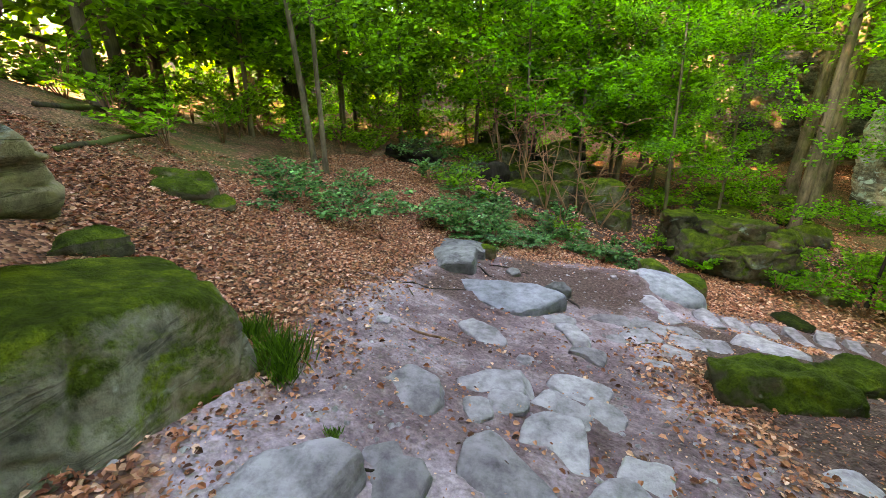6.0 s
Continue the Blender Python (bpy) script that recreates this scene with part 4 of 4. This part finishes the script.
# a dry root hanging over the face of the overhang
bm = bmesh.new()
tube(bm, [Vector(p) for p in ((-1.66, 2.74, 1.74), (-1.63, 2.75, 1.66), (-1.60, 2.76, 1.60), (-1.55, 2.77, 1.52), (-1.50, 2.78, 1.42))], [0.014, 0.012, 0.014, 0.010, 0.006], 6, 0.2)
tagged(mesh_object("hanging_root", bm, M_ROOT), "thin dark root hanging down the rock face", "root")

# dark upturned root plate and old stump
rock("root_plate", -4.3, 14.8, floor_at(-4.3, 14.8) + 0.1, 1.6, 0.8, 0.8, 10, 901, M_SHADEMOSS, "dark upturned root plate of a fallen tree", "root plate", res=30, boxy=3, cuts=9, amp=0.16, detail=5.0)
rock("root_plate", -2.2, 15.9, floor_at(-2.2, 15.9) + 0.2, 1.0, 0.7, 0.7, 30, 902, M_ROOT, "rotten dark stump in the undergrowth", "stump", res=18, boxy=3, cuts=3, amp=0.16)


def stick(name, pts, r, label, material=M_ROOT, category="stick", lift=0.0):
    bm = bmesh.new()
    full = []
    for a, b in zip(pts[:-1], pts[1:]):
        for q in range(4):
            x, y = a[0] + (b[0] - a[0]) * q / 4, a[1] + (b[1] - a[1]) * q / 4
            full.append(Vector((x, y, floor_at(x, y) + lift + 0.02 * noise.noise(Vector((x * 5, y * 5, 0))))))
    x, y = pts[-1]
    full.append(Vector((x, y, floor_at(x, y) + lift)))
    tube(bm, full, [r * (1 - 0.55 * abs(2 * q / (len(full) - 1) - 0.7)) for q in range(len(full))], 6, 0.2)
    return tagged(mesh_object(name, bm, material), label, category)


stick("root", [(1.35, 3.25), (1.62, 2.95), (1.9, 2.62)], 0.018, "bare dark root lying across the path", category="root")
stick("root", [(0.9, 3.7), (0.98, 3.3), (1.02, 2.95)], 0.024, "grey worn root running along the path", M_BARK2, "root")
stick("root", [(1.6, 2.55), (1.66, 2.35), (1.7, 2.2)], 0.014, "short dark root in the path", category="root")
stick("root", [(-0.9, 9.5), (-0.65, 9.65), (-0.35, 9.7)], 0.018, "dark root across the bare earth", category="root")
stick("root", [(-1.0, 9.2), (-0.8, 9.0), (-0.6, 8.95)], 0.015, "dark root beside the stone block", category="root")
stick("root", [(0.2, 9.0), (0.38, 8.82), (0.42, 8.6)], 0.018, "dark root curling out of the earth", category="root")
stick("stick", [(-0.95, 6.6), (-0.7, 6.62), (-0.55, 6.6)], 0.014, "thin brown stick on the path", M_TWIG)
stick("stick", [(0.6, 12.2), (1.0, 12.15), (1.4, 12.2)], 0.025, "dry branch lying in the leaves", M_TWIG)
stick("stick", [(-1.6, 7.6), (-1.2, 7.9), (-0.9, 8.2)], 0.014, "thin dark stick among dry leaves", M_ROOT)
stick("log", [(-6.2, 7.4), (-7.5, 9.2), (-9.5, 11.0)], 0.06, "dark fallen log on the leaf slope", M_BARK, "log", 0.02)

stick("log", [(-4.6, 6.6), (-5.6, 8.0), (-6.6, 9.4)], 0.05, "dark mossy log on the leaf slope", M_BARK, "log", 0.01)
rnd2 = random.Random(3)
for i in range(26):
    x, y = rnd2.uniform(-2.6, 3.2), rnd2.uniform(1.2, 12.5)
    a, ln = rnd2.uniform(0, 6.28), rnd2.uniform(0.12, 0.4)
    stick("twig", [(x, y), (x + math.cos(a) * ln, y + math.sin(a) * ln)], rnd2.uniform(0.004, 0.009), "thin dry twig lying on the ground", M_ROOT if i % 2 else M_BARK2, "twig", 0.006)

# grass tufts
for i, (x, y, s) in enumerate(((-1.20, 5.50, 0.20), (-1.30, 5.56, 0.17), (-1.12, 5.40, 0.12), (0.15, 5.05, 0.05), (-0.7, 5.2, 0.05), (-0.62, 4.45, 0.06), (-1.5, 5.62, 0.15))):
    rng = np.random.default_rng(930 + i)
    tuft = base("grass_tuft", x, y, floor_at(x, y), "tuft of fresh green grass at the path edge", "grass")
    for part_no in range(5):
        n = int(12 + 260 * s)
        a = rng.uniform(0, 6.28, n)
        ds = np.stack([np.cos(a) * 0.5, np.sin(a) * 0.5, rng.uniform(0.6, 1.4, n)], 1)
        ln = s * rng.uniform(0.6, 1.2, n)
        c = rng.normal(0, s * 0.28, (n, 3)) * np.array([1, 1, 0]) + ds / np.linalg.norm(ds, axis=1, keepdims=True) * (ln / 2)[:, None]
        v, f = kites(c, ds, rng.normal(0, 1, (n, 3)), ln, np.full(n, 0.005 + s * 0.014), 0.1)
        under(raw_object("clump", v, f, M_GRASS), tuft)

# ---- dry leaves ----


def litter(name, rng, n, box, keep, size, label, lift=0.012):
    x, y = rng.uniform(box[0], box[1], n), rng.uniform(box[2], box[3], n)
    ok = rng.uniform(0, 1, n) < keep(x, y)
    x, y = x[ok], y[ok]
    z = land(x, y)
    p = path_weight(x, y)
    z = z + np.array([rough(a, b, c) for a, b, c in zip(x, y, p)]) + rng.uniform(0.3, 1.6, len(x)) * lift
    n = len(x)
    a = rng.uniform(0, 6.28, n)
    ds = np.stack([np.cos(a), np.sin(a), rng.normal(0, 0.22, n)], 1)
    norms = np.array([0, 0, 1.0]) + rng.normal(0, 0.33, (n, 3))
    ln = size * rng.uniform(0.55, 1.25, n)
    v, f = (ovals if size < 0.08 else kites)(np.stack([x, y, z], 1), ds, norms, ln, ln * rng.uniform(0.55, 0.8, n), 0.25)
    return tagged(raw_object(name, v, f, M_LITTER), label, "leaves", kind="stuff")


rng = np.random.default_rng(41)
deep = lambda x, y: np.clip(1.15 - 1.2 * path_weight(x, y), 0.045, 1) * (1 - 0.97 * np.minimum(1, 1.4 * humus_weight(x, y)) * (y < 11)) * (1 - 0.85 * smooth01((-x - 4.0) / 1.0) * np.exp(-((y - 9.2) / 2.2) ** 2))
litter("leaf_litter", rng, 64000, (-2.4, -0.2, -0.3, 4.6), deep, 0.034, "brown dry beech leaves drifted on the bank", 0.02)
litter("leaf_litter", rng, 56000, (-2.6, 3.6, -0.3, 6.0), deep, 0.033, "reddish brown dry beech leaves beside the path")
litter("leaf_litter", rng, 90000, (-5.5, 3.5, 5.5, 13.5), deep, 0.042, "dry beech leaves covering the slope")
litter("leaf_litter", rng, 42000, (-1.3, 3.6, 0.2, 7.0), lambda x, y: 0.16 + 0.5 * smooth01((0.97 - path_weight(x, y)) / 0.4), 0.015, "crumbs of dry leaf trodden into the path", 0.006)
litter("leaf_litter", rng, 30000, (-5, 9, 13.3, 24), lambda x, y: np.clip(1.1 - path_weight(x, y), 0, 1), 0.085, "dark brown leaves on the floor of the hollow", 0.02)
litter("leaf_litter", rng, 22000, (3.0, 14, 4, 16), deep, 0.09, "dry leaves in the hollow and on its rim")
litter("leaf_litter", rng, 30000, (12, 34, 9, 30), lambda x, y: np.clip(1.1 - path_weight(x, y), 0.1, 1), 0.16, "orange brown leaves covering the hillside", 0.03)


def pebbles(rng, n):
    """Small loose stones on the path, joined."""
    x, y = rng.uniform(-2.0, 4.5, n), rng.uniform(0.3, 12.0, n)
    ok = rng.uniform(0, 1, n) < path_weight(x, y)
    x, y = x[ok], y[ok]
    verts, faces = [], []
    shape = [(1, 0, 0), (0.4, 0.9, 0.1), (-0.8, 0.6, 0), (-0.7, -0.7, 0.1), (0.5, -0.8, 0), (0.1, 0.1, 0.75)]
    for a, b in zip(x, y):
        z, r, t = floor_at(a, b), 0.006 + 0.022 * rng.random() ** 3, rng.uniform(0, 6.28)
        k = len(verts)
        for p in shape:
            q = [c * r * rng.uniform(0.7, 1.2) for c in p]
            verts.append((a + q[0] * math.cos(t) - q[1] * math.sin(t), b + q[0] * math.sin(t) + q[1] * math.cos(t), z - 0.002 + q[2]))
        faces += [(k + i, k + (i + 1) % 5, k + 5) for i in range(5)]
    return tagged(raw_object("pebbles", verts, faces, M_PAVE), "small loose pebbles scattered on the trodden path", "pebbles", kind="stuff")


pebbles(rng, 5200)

☆ ☆ ☆ ☆ ☆

PROBLEM = Repeat the listing above from its first line through the line that contains "dark root hanging", both included, and nothing more. Drop the pictures.

RESULT =
6.0 s
Continue the Blender Python (bpy) script that recreates this scene with part 4 of 4. This part finishes the script.
# a dry root hanging over the face of the overhang
bm = bmesh.new()
tube(bm, [Vector(p) for p in ((-1.66, 2.74, 1.74), (-1.63, 2.75, 1.66), (-1.60, 2.76, 1.60), (-1.55, 2.77, 1.52), (-1.50, 2.78, 1.42))], [0.014, 0.012, 0.014, 0.010, 0.006], 6, 0.2)
tagged(mesh_object("hanging_root", bm, M_ROOT), "thin dark root hanging down the rock face", "root")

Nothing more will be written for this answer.